Sedangkan pelayanan di luar ruangan perpustakaan berupa pemberian materi
tentang literasi informasi, misalnya pemahaman plagiat. Kedua jenis pelayanan
perpustakaan ini menuntut pustakawan untuk menguasai koleksi yang ada di
perpustakaan dan materi literasi informasi. Salah satu caranya ialah membaca
dan menulis. Kemampuan dasar inilah yang dapat meningkatkan kualitas seorang
pustakawan.
Ketika kita membaca, pikiran/daya khayal kita terbawa
oleh permainan kata-katanya. Hasilnya kita dapat berpikir tentang gagasan dalam
bacaan tersebut, lalu dituangkan ke dalam tulisan yang berisi sebuah kesimpulan.
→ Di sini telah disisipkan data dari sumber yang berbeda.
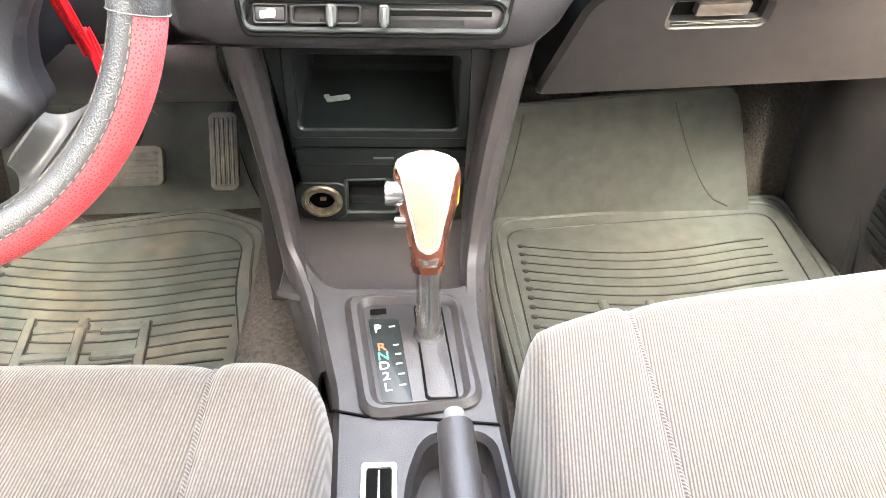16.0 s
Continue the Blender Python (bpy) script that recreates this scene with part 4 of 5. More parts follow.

Tentunya dari dua kegiatan ini bila terus dilakukan akan pembuat pustakawan
kreatif dan produktif. Pustakawan akan terus mencari ide baru dan menghasilkan
produk dalam mengembangkan perpustakaan.
Untuk itu, mengerjakan dua kegiatan ini dapat dimulai
dari hal yang kita sukai, misalnya bahan bacaan fiksi. Membaca bahan bacaan
fiksi dapat membuat pikiran kita memiliki daya khayal. Sehingga mendorong kita
ketagihan untuk membaca lagi. Lama kelamaan kita pun akan membaca segala jenis
bacaan, termasuk bacaan non fiksi. Hal serupa pun sama dalam hal menulis.
Ketika kita menulis ulasan dari bahan yang dibaca, kita akan menjadi tertarik
untuk menulis tentang tema apa pun.
Apabila kita sering melakukan dua kegiatan ini, banyak
keuntungan yang dapat diperoleh pustakawan. Pustakawan dapat mengetahui judul
dan isi koleksi perpustakaan. Sehingga dapat membantu pemustaka dalam
memberikan koleksi yang cocok dan dibutuhkannya. Selain itu, pustakawan pun dapat
menguasai materi literasi informasi yang akan dibahas.
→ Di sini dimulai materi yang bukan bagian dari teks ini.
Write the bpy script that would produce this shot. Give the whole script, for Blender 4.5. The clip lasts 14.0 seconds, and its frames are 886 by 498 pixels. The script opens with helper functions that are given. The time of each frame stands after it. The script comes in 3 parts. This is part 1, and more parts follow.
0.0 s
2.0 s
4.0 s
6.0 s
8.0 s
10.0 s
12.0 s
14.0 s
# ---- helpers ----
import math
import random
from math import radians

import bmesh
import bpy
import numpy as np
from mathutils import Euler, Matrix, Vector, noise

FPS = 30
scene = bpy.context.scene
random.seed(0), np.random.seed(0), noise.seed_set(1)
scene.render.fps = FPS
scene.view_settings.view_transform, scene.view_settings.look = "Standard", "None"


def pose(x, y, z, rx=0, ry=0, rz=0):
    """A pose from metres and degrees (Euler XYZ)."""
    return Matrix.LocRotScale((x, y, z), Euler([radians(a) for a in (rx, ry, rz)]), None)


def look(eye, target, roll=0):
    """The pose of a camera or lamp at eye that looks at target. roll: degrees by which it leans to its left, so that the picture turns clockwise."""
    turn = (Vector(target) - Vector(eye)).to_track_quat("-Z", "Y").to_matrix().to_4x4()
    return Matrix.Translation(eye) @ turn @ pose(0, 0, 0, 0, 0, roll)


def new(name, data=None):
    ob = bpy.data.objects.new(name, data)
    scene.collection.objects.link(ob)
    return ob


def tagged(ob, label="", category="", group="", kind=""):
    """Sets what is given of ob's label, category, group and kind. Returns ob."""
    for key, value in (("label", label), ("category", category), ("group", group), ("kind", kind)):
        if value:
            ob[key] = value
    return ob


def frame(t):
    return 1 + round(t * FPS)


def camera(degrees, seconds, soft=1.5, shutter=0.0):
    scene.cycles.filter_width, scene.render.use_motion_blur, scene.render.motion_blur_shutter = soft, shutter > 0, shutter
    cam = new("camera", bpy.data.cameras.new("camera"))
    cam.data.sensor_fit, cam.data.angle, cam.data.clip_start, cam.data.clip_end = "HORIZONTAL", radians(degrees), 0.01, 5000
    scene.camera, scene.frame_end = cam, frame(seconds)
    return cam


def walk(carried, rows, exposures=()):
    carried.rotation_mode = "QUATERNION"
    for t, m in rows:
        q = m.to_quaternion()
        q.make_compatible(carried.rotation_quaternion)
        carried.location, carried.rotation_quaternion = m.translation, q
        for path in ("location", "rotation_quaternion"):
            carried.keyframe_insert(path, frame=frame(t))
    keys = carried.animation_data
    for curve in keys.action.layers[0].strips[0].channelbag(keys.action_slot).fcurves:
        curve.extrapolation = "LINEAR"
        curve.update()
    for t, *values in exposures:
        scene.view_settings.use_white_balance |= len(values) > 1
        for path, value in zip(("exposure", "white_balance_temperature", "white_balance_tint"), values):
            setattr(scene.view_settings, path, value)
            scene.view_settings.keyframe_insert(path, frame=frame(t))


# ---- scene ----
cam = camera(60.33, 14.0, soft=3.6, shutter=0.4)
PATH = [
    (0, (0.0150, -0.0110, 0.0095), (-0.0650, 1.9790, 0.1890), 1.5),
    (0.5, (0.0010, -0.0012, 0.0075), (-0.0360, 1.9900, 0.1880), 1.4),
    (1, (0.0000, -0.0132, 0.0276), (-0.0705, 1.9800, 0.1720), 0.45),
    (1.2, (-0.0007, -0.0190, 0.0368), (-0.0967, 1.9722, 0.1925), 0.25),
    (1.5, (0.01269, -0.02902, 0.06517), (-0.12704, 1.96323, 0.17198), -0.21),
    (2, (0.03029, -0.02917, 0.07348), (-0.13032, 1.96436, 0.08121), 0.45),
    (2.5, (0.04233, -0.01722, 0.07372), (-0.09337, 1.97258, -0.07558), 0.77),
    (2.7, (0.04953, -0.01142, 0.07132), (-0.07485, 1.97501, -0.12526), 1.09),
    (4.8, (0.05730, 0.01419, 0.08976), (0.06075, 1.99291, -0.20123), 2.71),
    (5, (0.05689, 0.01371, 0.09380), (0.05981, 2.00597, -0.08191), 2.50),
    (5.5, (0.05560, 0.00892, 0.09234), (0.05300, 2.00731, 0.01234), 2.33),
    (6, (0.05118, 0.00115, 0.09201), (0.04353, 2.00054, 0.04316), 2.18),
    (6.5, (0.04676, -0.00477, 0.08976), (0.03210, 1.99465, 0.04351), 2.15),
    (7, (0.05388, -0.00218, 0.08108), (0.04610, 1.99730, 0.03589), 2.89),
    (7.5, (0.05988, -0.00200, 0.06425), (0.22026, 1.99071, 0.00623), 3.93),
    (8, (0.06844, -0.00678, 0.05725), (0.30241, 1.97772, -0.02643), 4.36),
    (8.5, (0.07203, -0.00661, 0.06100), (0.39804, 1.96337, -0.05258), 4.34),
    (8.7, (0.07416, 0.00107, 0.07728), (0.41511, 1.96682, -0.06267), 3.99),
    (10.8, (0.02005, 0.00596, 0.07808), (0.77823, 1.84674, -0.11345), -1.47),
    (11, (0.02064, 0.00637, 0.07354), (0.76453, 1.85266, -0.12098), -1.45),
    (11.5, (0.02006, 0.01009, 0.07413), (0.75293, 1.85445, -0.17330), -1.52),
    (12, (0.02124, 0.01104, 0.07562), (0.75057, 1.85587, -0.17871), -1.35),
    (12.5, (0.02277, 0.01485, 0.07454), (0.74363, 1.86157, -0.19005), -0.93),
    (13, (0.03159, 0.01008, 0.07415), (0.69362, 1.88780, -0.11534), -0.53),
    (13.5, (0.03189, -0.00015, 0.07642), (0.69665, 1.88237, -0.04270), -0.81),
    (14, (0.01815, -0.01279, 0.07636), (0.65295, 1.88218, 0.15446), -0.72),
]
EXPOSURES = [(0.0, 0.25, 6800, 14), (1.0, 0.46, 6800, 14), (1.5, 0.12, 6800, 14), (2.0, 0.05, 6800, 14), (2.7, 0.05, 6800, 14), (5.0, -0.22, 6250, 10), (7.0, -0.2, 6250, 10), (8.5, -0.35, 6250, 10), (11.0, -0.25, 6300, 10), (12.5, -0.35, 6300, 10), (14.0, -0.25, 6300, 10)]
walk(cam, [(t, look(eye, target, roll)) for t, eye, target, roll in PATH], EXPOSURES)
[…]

Teknisnya kita membaca judul, daftar isi, kata
pengantar, dan intisari di bagian jilid belakang. Lalu kita menuliskan
rangkuman atau isi bahan tersebut menjadi sebuah bibliografi keilmuan. Akhirnya,
kita dapat mengingat judul beserta isi bahan bacaan. Kemampuan inilah yang akan
mengalahkan kecanggihan katalog elektronik. Karena sebagian pencarian di
katalog elektronik membantu dalam mencari judul dan tema bahan bacaan saja.
Sedangkan, pemustaka mencari sebuah informasi yang biasanya ditemukan dalam bab
bacaan tersebut.
Mengenai tema-tema literasi informasi, kita dapat
membacanya lalu mempraktekkan sendiri, contohnya dalam hal sanitasi pustaka
untu menghindari plagiat tulisan. Kita membaca dan memilih satu model sanitasi,
misalnya sanitasi APA (American Physicological Association). Kita mempelajari
bagaimana cara mengutip dalam tulisan. Lalu kita membuat sebuah tulisan dan
menggunakan kutipan menurut model APA.
Pada akhirnya, kegiatan-kegiatan di atas akan membuat
kita sebagai pustakawan yang terus mengembangkan kemampuan diri. Tak hanya
sering mengikuti beragam pelatihan, tapi juga
kegiatan yang dimulai dari diri sendirilah. (Manglayang, 23/5/2013)
Daftar
Pustaka
Rusmana,
Agus. (2012). Pendekatan Kurikulum di
Lembaga pendidikan Ilmu Perpustakaan Pasca diterbitkannya UU No. 43 tentang
Perpustakaan Tahun 2007. Jurnal Kajian Informasi & Perpustakaan.